You have heard it said that when Jesus hung on the cross and cried out, “Eloi, Eloi, lema sabachthani,” that God the Father turned his back and forsook his one and only son. We believe, and I do, too, that Jesus took on our sin on himself so that our debt due to God would be paid in full. The reason many believe, and here’s where I jump off the bandwagon, that God forsook Jesus is because not only did Christ ask that in his cry, but Habakkuk 1:13 says, “Your eyes are too pure to look on evil”. Therefore, because Christ became sin (taking on our sin) then God, whose eyes are “too pure to look on evil” couldn’t watch Jesus suffer so he turned his back on him. So God cannot see sin because it’ll stain his purity. Yet we say that God is omniscient (he’s all-knowing) and omnipresent (he’s everywhere). Are they saying then that God is everywhere, and knows everything, but will not see everything? He’s only getting reports of what happened? It doesn’t jive with what we say about the Lord Jehovah. Further, if sin stains God, then how can he look upon us? Isn’t he the compassionate one who is slow to anger, abounding in love, and relents from sending calamity and this in reference to a sinful people that he chose? Jesus saw the people and wept for they were harassed. Isn’t harassment of our soul a characteristic of sin in spiritual battle? A better translation is that God does not tolerate sin.  But not looking on is somewhat fathomable, meaning I could concede that point, except for the following point. It is further explained that God thus separated himself from Jesus so that he was forsaken on the cross, and that was done so that the Lord wouldn’t then forsake us. It makes sense until you begin putting a key piece together that doesn’t fit, namely, unity of the Trinity.

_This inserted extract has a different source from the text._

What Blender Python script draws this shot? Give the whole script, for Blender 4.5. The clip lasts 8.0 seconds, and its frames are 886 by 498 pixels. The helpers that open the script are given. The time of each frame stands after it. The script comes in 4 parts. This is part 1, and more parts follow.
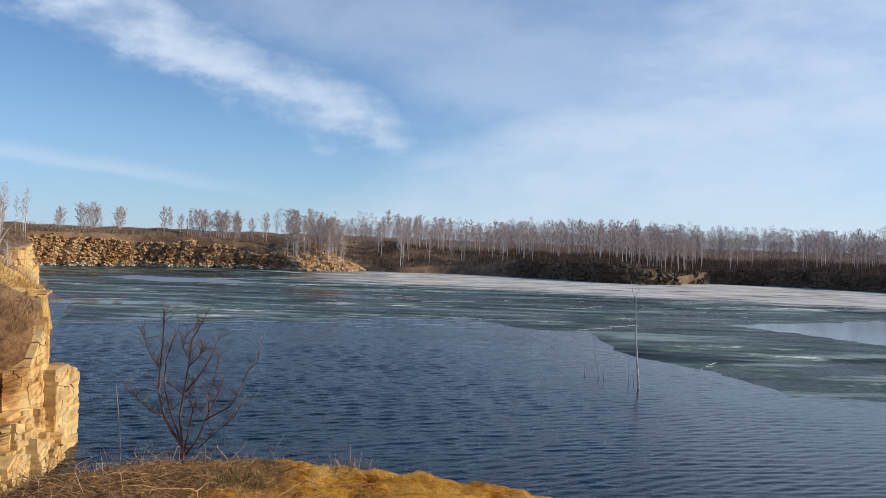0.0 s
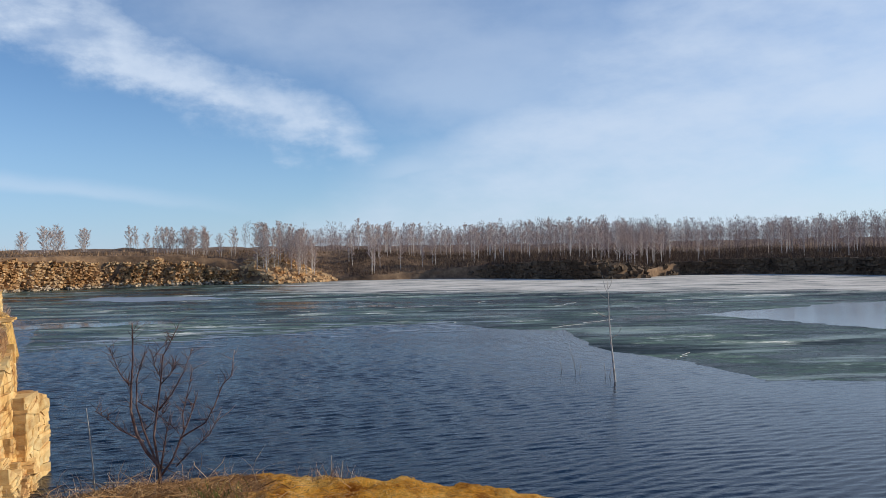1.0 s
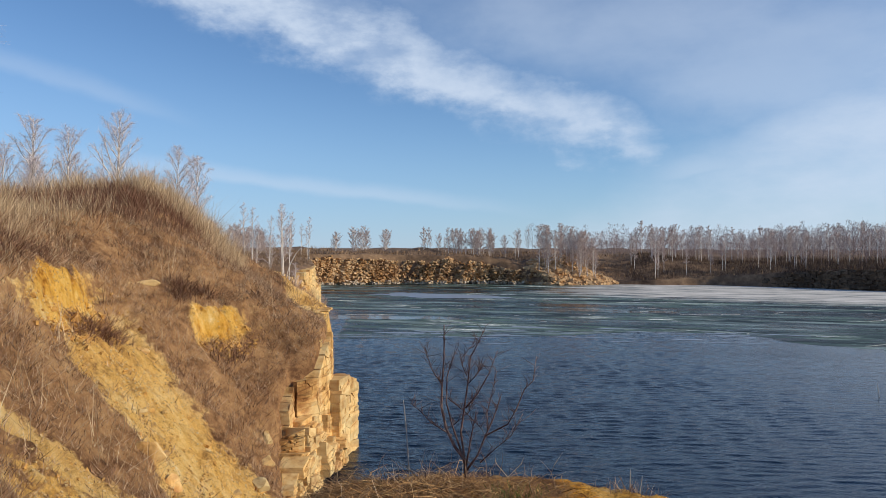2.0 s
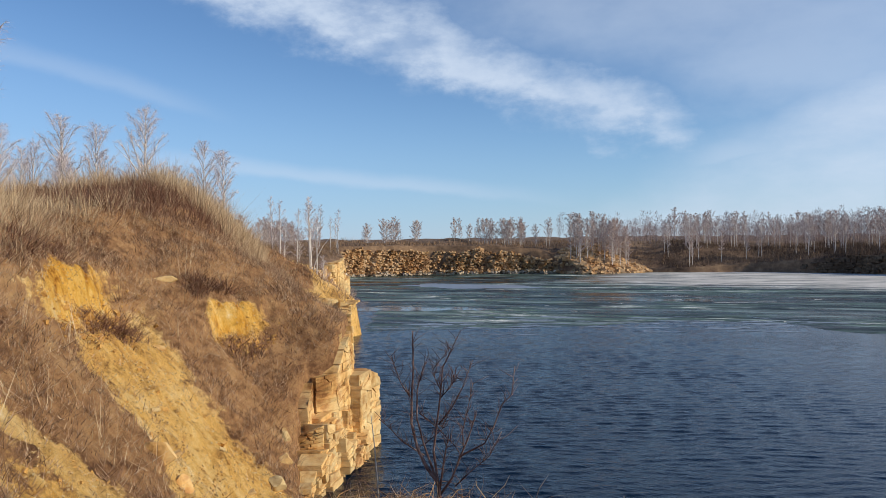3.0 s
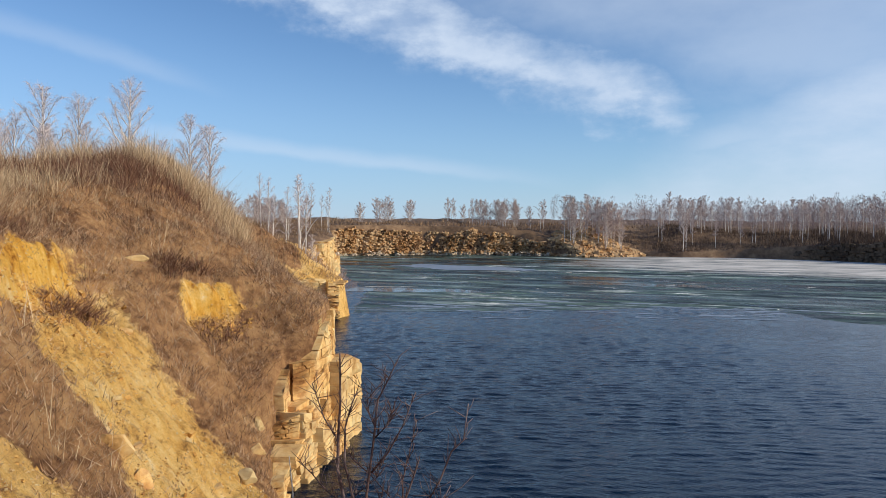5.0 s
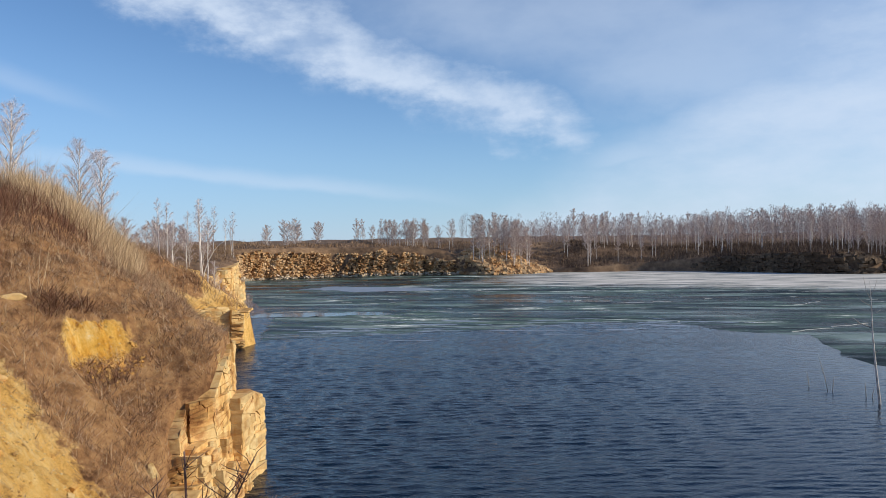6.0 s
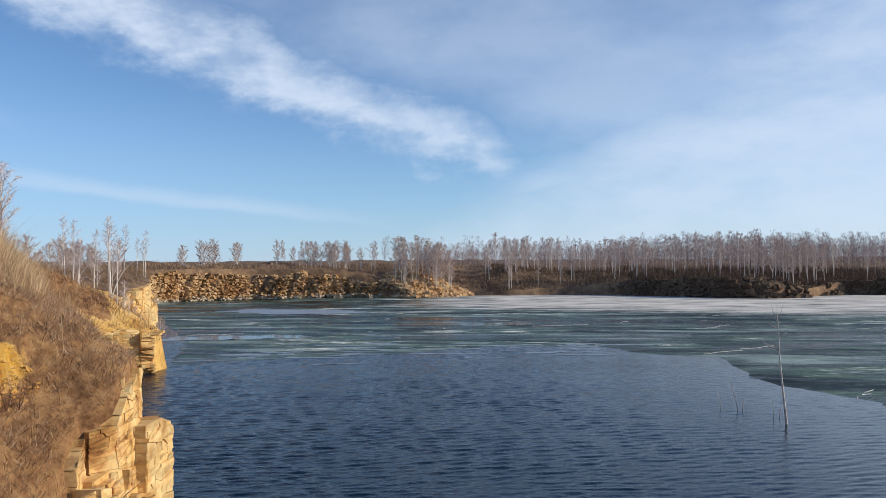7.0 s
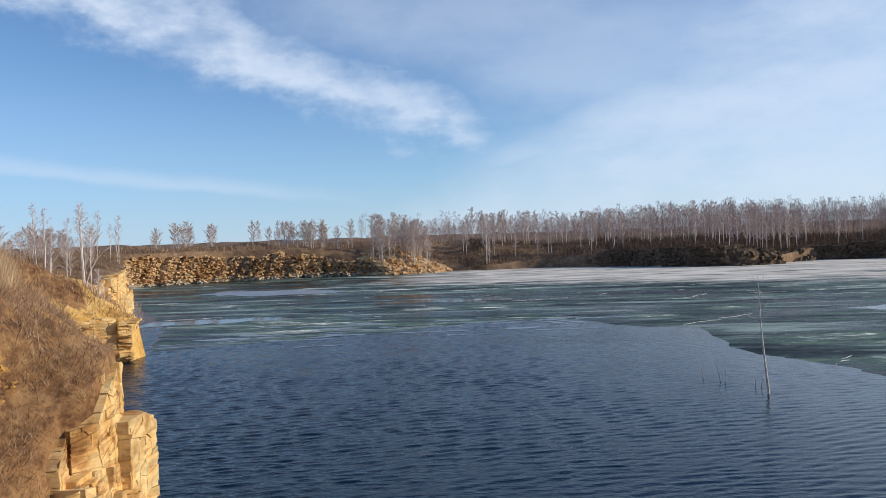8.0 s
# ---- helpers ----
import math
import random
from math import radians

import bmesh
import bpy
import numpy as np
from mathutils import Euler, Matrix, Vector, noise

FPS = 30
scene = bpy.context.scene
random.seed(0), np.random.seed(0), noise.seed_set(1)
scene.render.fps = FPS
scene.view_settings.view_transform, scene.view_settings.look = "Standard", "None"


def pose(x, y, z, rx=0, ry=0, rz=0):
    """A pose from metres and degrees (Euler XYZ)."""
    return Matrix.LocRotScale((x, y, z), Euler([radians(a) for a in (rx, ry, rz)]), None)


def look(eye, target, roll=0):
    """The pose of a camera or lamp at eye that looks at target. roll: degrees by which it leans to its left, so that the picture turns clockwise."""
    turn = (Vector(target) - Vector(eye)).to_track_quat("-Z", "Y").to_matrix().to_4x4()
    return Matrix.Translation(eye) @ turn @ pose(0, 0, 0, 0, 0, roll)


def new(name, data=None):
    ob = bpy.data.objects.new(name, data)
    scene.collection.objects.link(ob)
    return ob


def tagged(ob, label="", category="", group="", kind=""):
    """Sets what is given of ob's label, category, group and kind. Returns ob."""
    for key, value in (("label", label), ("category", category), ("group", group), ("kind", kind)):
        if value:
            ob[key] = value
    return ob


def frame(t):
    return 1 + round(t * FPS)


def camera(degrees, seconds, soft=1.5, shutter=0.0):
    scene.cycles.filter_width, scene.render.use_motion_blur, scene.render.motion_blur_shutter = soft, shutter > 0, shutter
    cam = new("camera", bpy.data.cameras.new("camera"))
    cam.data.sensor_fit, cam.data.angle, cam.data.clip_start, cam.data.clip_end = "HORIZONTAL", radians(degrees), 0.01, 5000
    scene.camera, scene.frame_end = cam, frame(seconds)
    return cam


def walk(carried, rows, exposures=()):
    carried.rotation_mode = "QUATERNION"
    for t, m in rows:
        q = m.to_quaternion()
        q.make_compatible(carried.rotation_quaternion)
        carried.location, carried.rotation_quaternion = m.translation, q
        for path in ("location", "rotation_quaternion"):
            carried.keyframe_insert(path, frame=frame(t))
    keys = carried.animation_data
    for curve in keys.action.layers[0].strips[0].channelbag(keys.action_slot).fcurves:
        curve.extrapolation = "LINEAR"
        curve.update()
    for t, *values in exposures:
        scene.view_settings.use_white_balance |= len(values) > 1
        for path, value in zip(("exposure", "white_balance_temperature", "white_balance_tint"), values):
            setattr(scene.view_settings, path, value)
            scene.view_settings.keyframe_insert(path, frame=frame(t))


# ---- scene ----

I mean, let’s see, Jesus said, “I and the Father are one,” (John 10:30 NIV) and then proceeded to teach them, the religious leaders, what the scriptures have said all along; “…the Father is in me, and I in the Father.”

Where I believe, and I stand firmly on this, Christians generally stop at what is quoted in Mark 15:34 NIV and determine that Jesus asked why he was forsaken, thus he was forsaken. They don’t go read where that was first stated, Psalm 22. Or, they’ll go to the Psalm, but not read the whole passage, and thus miss some pertinent information within the passage (context) that I believe accurately explains what Christ was saying.

So a quick summary of Psalm 22; It is a messianic psalm and it prophesies Christ’s crucifixion in amazing detail. The poetic discourse is as detailed and informative about the suffering our Lord went through than any other writing – very descriptive of the sensations felt, even that of being forsaken, but as we shall see that was a sense of it, not an actual abandonment.

According to my interpretation – I can see eyes rolling now and hear your thoughts, “So why is our interpretation wrong and his right?” – the key to Psalm 22 is in verse 24. “For he has not despised or scorned the suffering of the afflicted one; he has not hidden his face from him but has listened to his cry for help.” NIV

So why did Jesus cry out as he did? Primarily because it was excruciatingly painful, yet I believe he still had the wherewithal to preach to the crowd, and direct them to the scriptures so that they could see that what they were witnessing had been destined and planned, and God was right there in the middle of it holding Christ in his Fatherly arms. And you can’t hold your child with your back to them.